VENTRICULAR ARRHYTHMIAS

• Premature Ventricular Complexes (PVCs): Characterized by wide, bizarre QRS complexes without a preceding P wave, often felt as palpitations, and require further evaluation depending on frequency and symptoms.

• Ventricular Tachycardia (Vtach): Defined by 3 or more PVCs occurring in succession; the condition can be sustained (emergency) or nonsustained (less severe). Treatment generally includes antiarrhythmic medication, with sustained Vtach requiring urgent intervention.

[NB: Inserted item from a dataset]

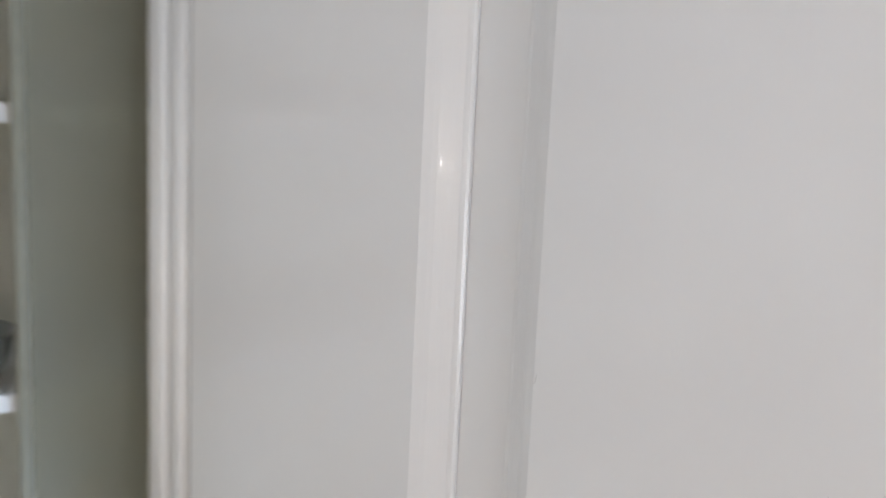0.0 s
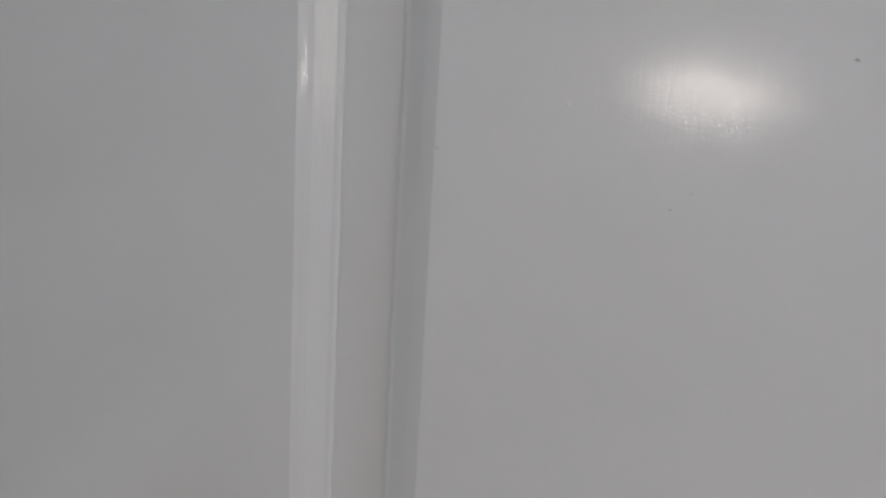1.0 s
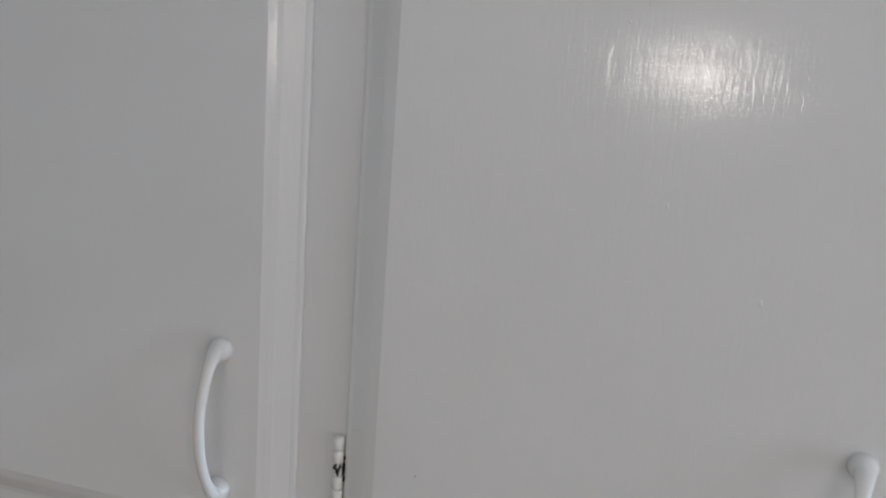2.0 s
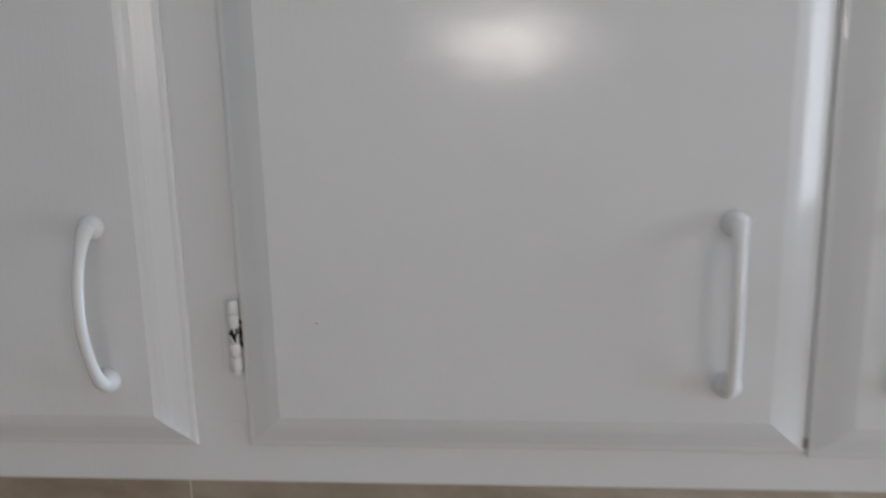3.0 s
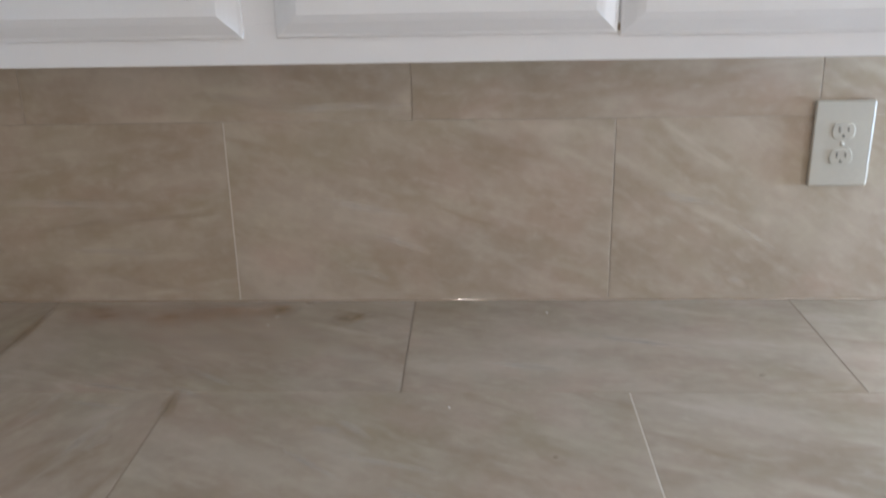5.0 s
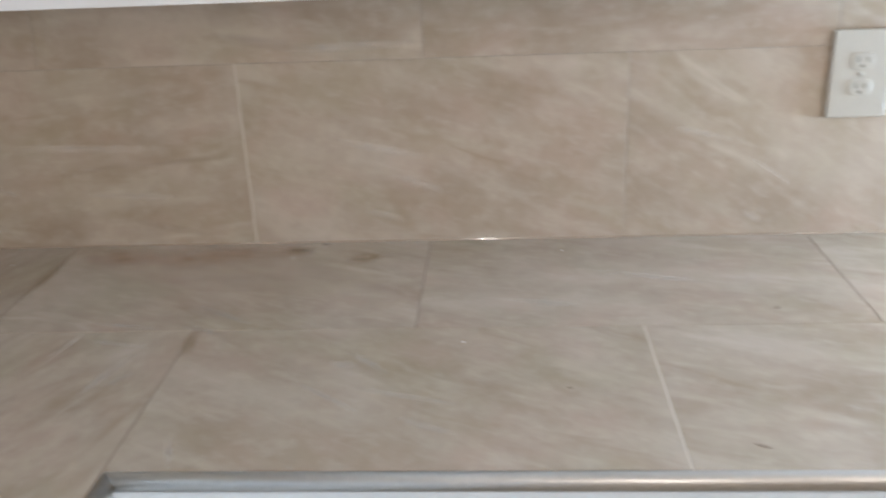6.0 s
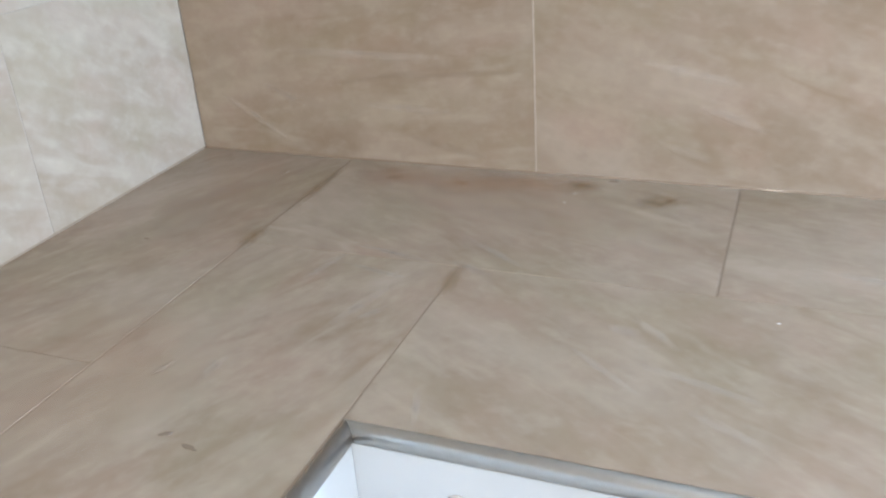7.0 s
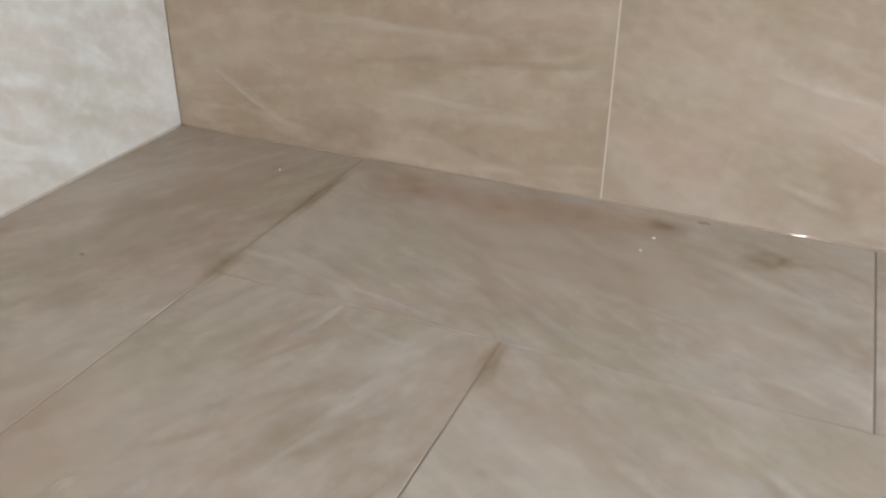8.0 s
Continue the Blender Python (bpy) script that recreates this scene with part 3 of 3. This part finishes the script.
for k, (x0, y0, x1, y1, wide) in enumerate(((0.748, -0.451, 0.823, -0.511, 0.006), (0.560, -0.300, 0.621, -0.324, 0.009), (0.566, -0.239, 0.651, -0.296, 0.008), (0.490, -0.473, 0.5165, -0.378, 0.010), (0.513, -0.456, 0.5355, -0.421, 0.007), (0.411, -0.606, 0.414, -0.559, 0.008), (0.357, -0.613, 0.366, -0.583, 0.006), (0.874, -0.526, 0.938, -0.558, 0.009), (0.775, -0.403, 0.812, -0.409, 0.012), (0.628, -0.560, 0.645, -0.612, 0.006), (0.442, -0.3375, 0.527, -0.356, 0.007), (0.798, -0.376, 0.851, -0.430, 0.008), (0.430, -0.286, 0.532, -0.3085, 0.006), (0.824, -0.465, 0.931, -0.497, 0.008), (0.999, -0.228, 1.091, -0.249, 0.012), (1.134, -0.135, 1.281, -0.181, 0.010), (0.409, -0.390, 0.4275, -0.314, 0.008))):
    vein(worktop, "z", x0, y0, x1, y1, wide, PALE, k)
for k, (x0, z0, x1, z1, wide, mat) in enumerate(((1.380, 1.038, 1.445, 0.995, 0.005, PALE), (1.256, 1.091, 1.343, 1.0705, 0.007, PALE), (0.738, 1.082, 0.862, 1.056, 0.009, PALE), (0.815, 1.024, 0.904, 0.9935, 0.008, PALE), (0.765, 0.968, 0.838, 0.9465, 0.009, PALE), (1.370, 0.954, 1.408, 0.930, 0.010, PALE), (0.365, 1.045, 0.572, 1.063, 0.006, THIN), (0.203, 1.082, 0.445, 1.0785, 0.009, PALE), (0.646, 1.227, 0.870, 1.232, 0.009, PALE), (0.544, 1.251, 0.7155, 1.229, 0.012, THIN), (0.060, 1.004, 0.177, 0.933, 0.008, PALE), (0.1395, 1.026, 0.207, 0.997, 0.007, PALE), (0.253, 1.031, 0.426, 1.059, 0.007, THIN), (0.318, 1.002, 0.457, 0.996, 0.008, PALE), (0.380, 0.956, 0.5075, 0.928, 0.009, THIN))):
    vein(wall_north, "y", x0, z0, x1, z1, wide, mat, k)

for x, y, w, d, turn in ((0.703, -0.010, 0.008, 0.003, 0), (1.355, -0.265, 0.006, 0.0025, 20), (1.250, -0.580, 0.009, 0.0025, -25), (1.065, -0.465, 0.0035, 0.002, 0), (0.433, -0.687, 0.008, 0.0035, 30), (0.464, -0.697, 0.011, 0.003, -12), (0.139, -0.338, 0.004, 0.002, 0)):
    bm = bmesh.new()
    ring = [(math.cos(a) * w * random.uniform(0.7, 1.1), math.sin(a) * d * random.uniform(0.7, 1.1)) for a in (2 * math.pi * i / 11 for i in range(11))]
    rings(bm, [[(u * q, v * q, h) for u, v in ring] for q, h in ((1.0, -0.0004), (0.9, 0.0004), (0.5, 0.0005))])
    ob = part("chip", bm, CHIP, worktop)
    ob.location, ob.rotation_euler = (x, y, ZT + 0.0002), (0, 0, radians(turn))

for x, y, r in ((0.660, -0.066, 0.0022), (0.653, -0.098, 0.0016), (0.940, -0.352, 0.0017), (1.085, -0.052, 0.0016), (0.205, -0.075, 0.0015)):
    bm = rings(bmesh.new(), [[(x + q * r * math.cos(a), y + 0.7 * q * r * math.sin(a), ZT + h) for a in (2 * math.pi * k / 9 for k in range(9))] for q, h in ((1.0, 0.0), (0.8, 0.0007), (0.3, 0.0009))])
    part("fleck", bm, BEAD, worktop, "white paint fleck", True)

# ---- splashback tiles ----
ROW_Z = 1.2080
part("tile_bed", boxes(((0.0, 0.0008, 0.90), (2.745, 0.0098, 1.048))), GROUT, wall_north)
part("tile_bed", boxes(((0.0, 0.0008, 1.0482), (WX0 - 0.03, 0.0098, 1.50))), GROUT, wall_north)
part("tile_bed", boxes(((-0.0098, -2.4, 0.90), (-0.0008, 0.0012, 1.50))), GROUT, wall_west)
# Pale strip painted as the first tile's lit right-hand edge.
part("lit_joint_edge", boxes(((0.5847, -0.0001, 0.911), (0.5865, 0.0007, ROW_Z - 0.001))), EDGE_GLEAM, wall_north, "pale strip painted as the lit tile edge")
row(wall_north, "y", [0.001, 0.5855, 1.1875, WX0 - 0.03], 0.911, ROW_Z, side=0.0005, grain=(6, -16, -30))
row(wall_north, "y", [0.001, 0.276, 0.8780, 1.4880, WX0 - 0.03], ROW_Z, 1.50, side=0.0005, grain=(-10, -5, 4, -25))
row(wall_north, "y", [WX0 - 0.03, 2.3875, 2.745], 0.911, 1.045)
row(wall_west, "x", [-2.4, -2.160, -1.560, -0.960, -0.360, -0.001], 0.911, ROW_Z, grain=(-20, 12, -28, -24, -30))
row(wall_west, "x", [-2.4, -1.860, -1.260, -0.660, -0.001], ROW_Z, 1.50)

• Ventricular Fibrillation (Vfib): This erratic pattern results in loss of mechanical contractility, requiring immediate defibrillation to restore normal rhythm, as it can lead to sudden cardiac death.

• Torsades de Pointes: Recognized by rapidly twisting QRS complexes, this is a medical emergency often triggered by electrolyte imbalances (e.g., hypomagnesemia) necessitating cardioversion and addressing underlying causes.

MYOCARDIAL INFARCTION INDICATORS

• Zone of Infarction: Pathological Q waves can be observed, indicating past myocardial damage.

• Zone of Injury: A depressed ST segment on the ECG reflects myocardial injury due to ischemia, indicating an acute process that may require further intervention.

• Zone of Ischemia: T-wave inversions can suggest areas of decreased blood flow, and prompt assessment and treatment to prevent further cardiac injury are necessary.